The prognosis for angina depends on the type and severity of the symptoms. Angina that causes mild to moderate discomfort or pain can usually be treated with medication and lifestyle changes. Angina that causes severe or crippling pain that comes without warning requires emergency treatment and is often a symptom of a more serious underlying condition.
Your doctor may help you identify your angina triggers and discuss ways you might avoid them, and in many case prescribe medication to relieve symptoms and help prevent more serious complications. If your condition is severe, you begin to see new or worsening symptoms, or suffer from unstable angina, you should see a doctor right away and your doctor may recommend a surgical option.
Changes in diet and exercise, stopping smoking, reducing stress, and identifying and managing triggers can help reduce angina attacks.
Your doctor may prescribe nitroglycerin to relieve symptoms of stable angina, which happens when your heart works hard and needs more oxygen. Other medications may include aspirin, statins to lower cholesterol or vasodilators to lower blood pressure.
Certain minimally invasive procedures may be recommended if angina is caused by a blocked or narrowed artery, including:
Angioplasty and stenting: During this procedure, a small catheter is placed in your arm or groin, and a thin tube is threaded through the blood vessel to your heart. This tube may first be used to inject dye to get a clearer picture of any plaque buildup or blockages. Once a buildup or blockage is identified, a wire with a tiny balloon attached is sent through the tube and into the blockage, where the balloon is inflated. This stretches the artery and pushes the plague to the side, helping restore blood flow. In many cases, a mesh tube or stent is then placed in the previously blocked area to ensure the artery stays open.
If angina is a symptom of severe coronary artery disease, surgery may be recommended.
- Coronary artery bypass grafting (CABG): This surgery improves blood flow to your heart by creating a bypass around your narrowed coronary arteries using arteries or veins taken from other parts of your body.
Recovery After Surgery
Depending on how your body heals, you will be in the hospital for four to seven days after a CABG procedure and recover well within six to 12 weeks. Your doctor will tell you when you may be physically active again and about what activities to avoid during recuperation. After heart surgery, you will be directed to do cardiac rehabilitation.

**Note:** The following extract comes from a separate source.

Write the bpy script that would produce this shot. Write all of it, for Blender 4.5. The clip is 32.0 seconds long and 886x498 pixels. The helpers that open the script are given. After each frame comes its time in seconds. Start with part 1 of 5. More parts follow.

This program provides an exercise regimen specifically designed to help you slowly strengthen your heart, and make other diet and lifestyle changes that will reduce your risk of heart attack, heart failure, and other complications.
Angina is often a sign of a more serious condition, and can lead to or be a symptom of the following:
Heart failure: When the arteries that supply the heart with oxygen-rich blood from the lungs become so narrow and clogged the heart can’t pump enough blood to meet the body’s needs, it results in heart failure.
Heart attack: If the plaque that has built up in the coronary arteries and is causing your angina ruptures and forms a clot that severely or completely restricts the blood supply to the heart, a heart attack occurs.
Angina is often a symptom of the following underlying conditions:
Arteriosclerosis: Arteriosclerosis occurs when arteries grow thick and stiff and restrict blood flow to organs and tissues in the body.
Coronary artery disease (CAD): CAD is the result of the buildup of plaque on the inner walls of the coronary arteries, causing them to harden and narrow.